Trump to tap David Malpass, critic of World Bank, to lead it
Malpass’ selection was confirmed by a senior administration official who spoke on condition of anonymity because the official wasn’t authorized to comment publicly on personnel decisions.
Trump is expected to make the announcement later this week.
Now the undersecretary for international affairs at the Treasury Department, Malpass has been an outspoken skeptic of the 189-nation World Bank, a leading source of funding for economic development.
The World Bank provides low-cost loans for projects around the world. Among its key missions is helping combat poverty in developing countries.
Malpass has called for curbing the World Bank’s financial reach and has criticized its lending to China, one of the bank’s leading recipients of aid.
If the World Bank’s directors approve his nomination, Malpass would be positioned to overhaul an institution he has argued has become too focused on its own expansion and prestige rather than on the interests of poor countries.

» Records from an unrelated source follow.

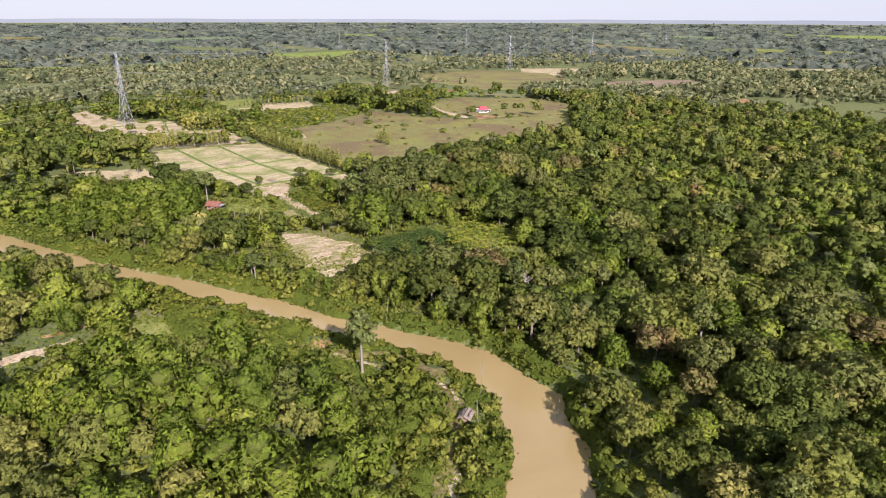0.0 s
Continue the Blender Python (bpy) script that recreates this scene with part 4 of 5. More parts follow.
# ---- plants: shapes built once as arrays, then placed ----
def lump(rng, centre, radii, rough=0.12, cheap=False):
    """A closed, uneven pillow of 24 faces, the inner core of a crown."""
    if cheap:
        V = np.array([(a, b, c) for a in (-1, 1) for b in (-1, 1) for c in (-1, 1)], float) * 0.68
        V *= 1 + rng.uniform(-0.2, 0.2, (8, 1))
        F = np.array([(0, 1, 3, 2), (4, 6, 7, 5), (0, 4, 5, 1), (2, 3, 7, 6), (0, 2, 6, 4), (1, 5, 7, 3)])
        return V * np.array(radii) + np.array(centre), F
    points, faces, index = [], [], {}

    def at(p):
        key = tuple(round(c, 3) for c in p)
        if key not in index:
            index[key] = len(points)
            points.append(p)
        return index[key]

    for axis_n in range(3):
        for s in (-1, 1):
            for i in (-1, 0):
                for j in (-1, 0):
                    quad = []
                    for a, b in ((i, j), (i + 1, j), (i + 1, j + 1), (i, j + 1)):
                        p = [0, 0, 0]
                        p[axis_n], p[(axis_n + 1) % 3], p[(axis_n + 2) % 3] = s, a, b
                        quad.append(at(tuple(p)))
                    faces.append(quad if s > 0 else quad[::-1])
    V = np.array(points, float)
    V /= np.linalg.norm(V, axis=1)[:, None]
    V *= 1 + rng.uniform(-rough, rough, (len(V), 1))
    return V * np.array(radii) + np.array(centre), np.array(faces)


def cards(rng, C, N, size, droop=0.25, lean=1.0):
    """Leaf clumps: one bent kite for each centre and normal."""
    n = len(C)
    N = N / np.linalg.norm(N, axis=1)[:, None]
    T = np.cross(N, rng.normal(size=(n, 3)))
    T /= np.linalg.norm(T, axis=1)[:, None]
    B = np.cross(N, T)
    s = size * rng.uniform(0.6, 1.35, (n, 1))
    a, b = s * rng.uniform(0.5, 0.75, (n, 1)), s * rng.uniform(0.3, 0.5, (n, 1)) * lean
    V = np.stack([C - T * a - N * s * droop * rng.uniform(0, 1, (n, 1)), C - B * b + T * a * rng.uniform(-0.3, 0.3, (n, 1)), C + T * a - N * s * droop * rng.uniform(0, 1, (n, 1)), C + B * b + T * a * rng.uniform(-0.3, 0.3, (n, 1))], 1)
    return V.reshape(-1, 3), np.arange(4 * n).reshape(-1, 4)


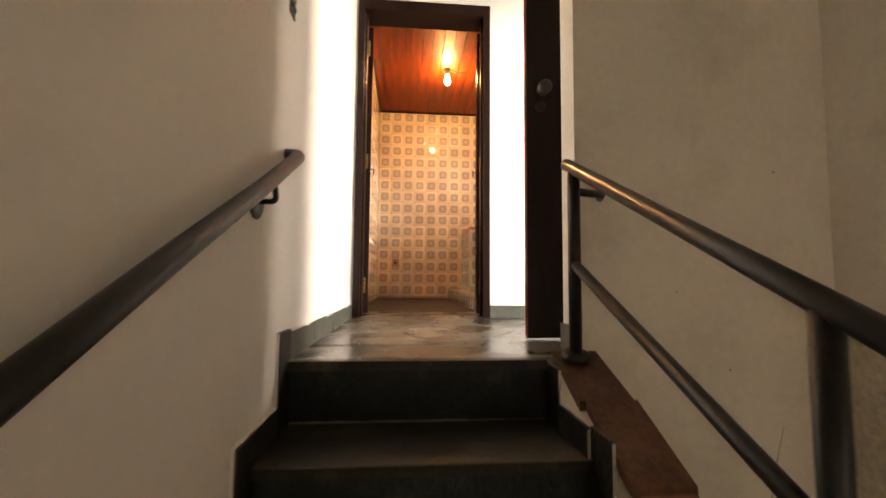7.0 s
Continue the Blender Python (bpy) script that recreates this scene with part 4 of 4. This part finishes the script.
def tile_mesh(name, material):
    bm = B()
    h, c, t = TS / 2 - 0.0012, 0.003, 0.007
    lo = [bm.verts.new((sx * h, sy * h, 0)) for sx, sy in ((-1, -1), (1, -1), (1, 1), (-1, 1))]
    md = [bm.verts.new((sx * h, sy * h, t - c * 0.6)) for sx, sy in ((-1, -1), (1, -1), (1, 1), (-1, 1))]
    hi = [bm.verts.new((sx * (h - c), sy * (h - c), t - 0.0006)) for sx, sy in ((-1, -1), (1, -1), (1, 1), (-1, 1))]
    top = [bm.verts.new((sx * (h - 0.022), sy * (h - 0.022), t)) for sx, sy in ((-1, -1), (1, -1), (1, 1), (-1, 1))]
    bm.faces.new(top).smooth = True
    for a, b in ((lo, md), (md, hi), (hi, top)):
        for i in range(4):
            bm.faces.new((a[i], a[(i + 1) % 4], b[(i + 1) % 4], b[i])).smooth = b is not md
    me = bpy.data.meshes.new(name)
    bm.to_mesh(me)
    bm.free()
    me.materials.append(material)
    return me


WALL_TILE, LEDGE_TILE = tile_mesh("wall_tile", TILE), tile_mesh("ledge_tile", TILE_BLUE)
rnd = random.Random(5)


def lay(mesh, parent, m):
    ob = new("tile", mesh)
    ob.parent = parent
    ob.matrix_local = m @ pose(0, 0, 0, rnd.uniform(-0.35, 0.35), rnd.uniform(-0.35, 0.35), 90 * rnd.randrange(4))


ROWS = 16
for j in range(ROWS):
    z = KZ - TS * (j + 0.5) - 0.004
    for i in range(10):
        lay(WALL_TILE, wall_kn, pose(KX + TS * (i + 0.5), KY + 0.008, z, 90, 0, 0))
    for i in range(18):
        lay(WALL_TILE, wall_kw, pose(KX - 0.008, KY - TS * (i + 0.5), z, 90, 0, 90))
# plinth: upright face and top
for i in range(16):
    y = KY - TS * (i + 0.5)
    lay(LEDGE_TILE, ledge, pose(ledge_x + 0.012, y, ledge_z - 0.006 - TS / 2, 90, 0, -90))
    for k in range(4):
        xx = ledge_x + 0.012 + TS * (k + 0.5)
        if not (xx > 1.0 and 5.75 < y < 6.4):
            lay(WALL_TILE, ledge, pose(xx, y, ledge_z - 0.006))
# counter block
for j in range(4):
    z = 0.775 - TS * (j + 0.5)
    for i in range(4):
        lay(LEDGE_TILE, pier, pose(1.012, 5.775 + TS * (i + 0.5), z, 90, 0, -90))
        if i < 3:
            lay(LEDGE_TILE, pier, pose(1.012 + TS * (i + 0.5), 5.77, z, 90, 0, 0))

“A host of organizations are creating mountains of debt without solving problems,” Malpass said in a speech last year. “Huge organizations like the World Bank and the many multilateral development banks have created an environment where their own growth ends up being as important as their clients’ growth.”
Stewart Patrick, a senior fellow in global governance at the Council on Foreign Relations, said Malpass appears intent on weakening a World Bank that is already rethinking its role in a world with broader greater access to capital markets but also chronic humanitarian crises.

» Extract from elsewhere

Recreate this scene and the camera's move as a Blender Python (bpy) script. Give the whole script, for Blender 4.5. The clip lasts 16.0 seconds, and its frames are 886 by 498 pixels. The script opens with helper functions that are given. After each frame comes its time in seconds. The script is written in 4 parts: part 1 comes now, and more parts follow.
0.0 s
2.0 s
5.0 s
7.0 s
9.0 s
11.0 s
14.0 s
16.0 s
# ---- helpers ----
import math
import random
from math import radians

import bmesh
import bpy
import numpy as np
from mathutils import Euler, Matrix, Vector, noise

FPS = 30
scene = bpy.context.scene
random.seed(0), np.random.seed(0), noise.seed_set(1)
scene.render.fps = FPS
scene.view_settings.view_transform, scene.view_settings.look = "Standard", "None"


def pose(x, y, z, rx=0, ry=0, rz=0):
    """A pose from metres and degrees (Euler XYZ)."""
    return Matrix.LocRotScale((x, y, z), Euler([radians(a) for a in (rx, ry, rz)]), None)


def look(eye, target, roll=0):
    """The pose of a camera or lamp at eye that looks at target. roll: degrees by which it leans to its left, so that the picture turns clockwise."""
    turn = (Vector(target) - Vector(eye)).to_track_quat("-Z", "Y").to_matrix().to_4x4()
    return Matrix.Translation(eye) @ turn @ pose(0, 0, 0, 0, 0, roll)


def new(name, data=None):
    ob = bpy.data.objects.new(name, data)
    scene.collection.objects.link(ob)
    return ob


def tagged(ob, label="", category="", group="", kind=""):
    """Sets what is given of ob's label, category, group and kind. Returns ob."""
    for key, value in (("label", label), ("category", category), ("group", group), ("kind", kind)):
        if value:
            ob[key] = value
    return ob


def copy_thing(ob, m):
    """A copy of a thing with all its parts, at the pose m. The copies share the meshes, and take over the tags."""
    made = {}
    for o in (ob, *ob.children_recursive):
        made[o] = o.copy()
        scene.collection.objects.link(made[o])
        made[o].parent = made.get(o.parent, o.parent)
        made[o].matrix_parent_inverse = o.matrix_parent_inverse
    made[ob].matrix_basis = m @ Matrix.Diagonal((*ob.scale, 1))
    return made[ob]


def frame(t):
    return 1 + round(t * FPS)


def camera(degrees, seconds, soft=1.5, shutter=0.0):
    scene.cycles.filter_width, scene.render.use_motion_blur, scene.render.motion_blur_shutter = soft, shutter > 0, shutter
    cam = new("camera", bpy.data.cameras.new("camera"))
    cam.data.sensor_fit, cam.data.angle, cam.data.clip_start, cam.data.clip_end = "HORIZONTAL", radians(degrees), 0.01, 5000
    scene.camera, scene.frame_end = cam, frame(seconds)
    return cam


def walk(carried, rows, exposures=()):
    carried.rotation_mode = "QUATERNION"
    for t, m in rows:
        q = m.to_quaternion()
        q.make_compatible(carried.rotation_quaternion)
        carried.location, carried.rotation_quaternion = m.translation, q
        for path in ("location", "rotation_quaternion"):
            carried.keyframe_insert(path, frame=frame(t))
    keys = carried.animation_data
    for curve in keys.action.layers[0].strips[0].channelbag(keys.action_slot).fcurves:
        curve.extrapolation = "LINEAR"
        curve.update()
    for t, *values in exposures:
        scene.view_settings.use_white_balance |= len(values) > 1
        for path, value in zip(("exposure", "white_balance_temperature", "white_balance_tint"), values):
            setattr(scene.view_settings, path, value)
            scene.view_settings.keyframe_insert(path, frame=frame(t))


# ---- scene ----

“It certainly seems like he’s the wrong guy if you wanted to strengthen the World Bank,” Patrick said. “He has such a record of criticism of the World Bank. And he seems to have bought into the sovereignty mindset of the administration that global institutions are a threat.”
Having Malpass at the helm of the World Bank would fit a pattern inside the Trump administration of tapping officials to lead institutions whose core missions they have publicly questioned or opposed. The Consumer Financial Protection Bureau, the Interior Department and the Environmental Protection Agency, among others, have under Trump been led by some of their sharpest former critics.

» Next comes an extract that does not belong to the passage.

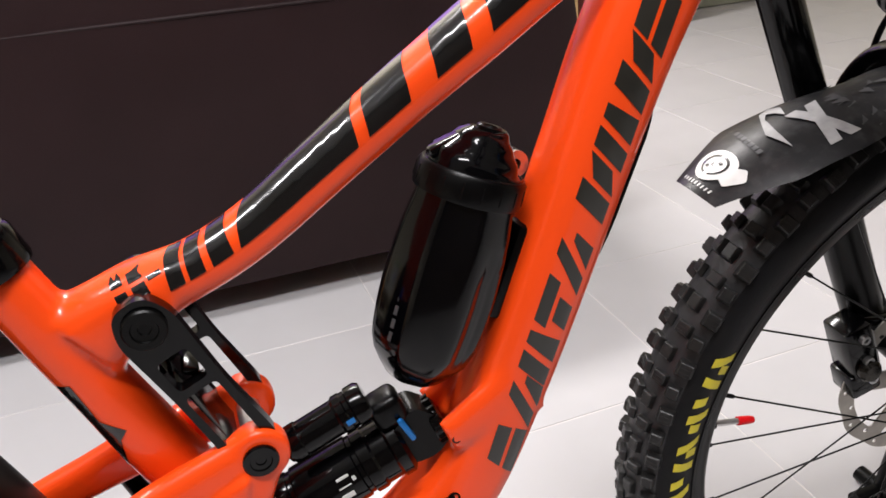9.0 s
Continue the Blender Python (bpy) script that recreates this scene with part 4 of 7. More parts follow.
lathe(b, [(0, 0), (0.0105, 0), (0.0130, 0.003), (0.0134, 0.006), (0.0134, 0.012), (0.0126, 0.013), (0.0126, 0.040), (0.0142, 0.042), (0.0142, 0.047), (0.0134, 0.048), (0.0134, 0.051), (0.0146, 0.052), (0.0146, 0.060), (0.0125, 0.063), (0, 0.063)], RA, RB - RA, 28)
part("reservoir", b, CARBON, shock)
b = bmesh.new()
block(b, (0.024, 0.024, 0.024), frame_at((0.589, -0.003, 0.546), (0.94, 0, 0.33), (0, 0, 1)), 0.006, 3)
part("reservoir_bridge", b, PLASTIC, shock)
b = bmesh.new()
block(b, (0.022, 0.0046, 0.0045), frame_at((0.5985, -0.0175, 0.5335), (0.42, 0, -0.90), (0, -1, 0)), 0.0018)
part("lever", b, BLUE_ANOD, shock, "small blue lever")
b = bmesh.new()
for k in range(14):
    a = 2 * math.pi * k / 14
    lathe(b, [(0, 0), (0.0021, 0), (0.0021, 0.007), (0, 0.007)], SB - SD * 0.012 + Vector((-SD.z * math.cos(a) * 0.017, math.sin(a) * 0.017, SD.x * math.cos(a) * 0.017)), SD, 6)
tagged(part("dial_knurl", b, SATIN, shock), kind="stuff")
b = bmesh.new()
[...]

More broadly, the Trump presidency has defined much of its mission by challenging the global institutions that emerged out of World War II such as NATO and what eventually became the World Trade Organization. The president sees the rules set by these organizations as putting the United States at an economic disadvantage.
Malpass, 62, has straddled the top echelons of government and Wall Street, having worked in the Reagan and George H.W. Bush administrations and as the chief economist for the defunct bank Bear Stearns. He also unsuccessfully sought the 2010 Republican nomination for a Senate seat from New York.
Malpass’ public forecasting has at times been misguided and arguably shaped by his political leanings.
In 2007, he wrote on the editorial pages of The Wall Street Journal that the “economy is sturdy and will grow solidly in coming months, and perhaps years.” Over the subsequent months, the United States toppled into its worst financial crisis and recession since the Great Depression of the 1930s.
In the same editorial, Malpass dismissed the risks from subprime mortgages by saying, “Housing and debt markets are not that big a part of the U.S. economy, or of job creation.” As it turned out, the reckless use of subprime mortgages was the catalyst that ignited the 2008 financial crisis.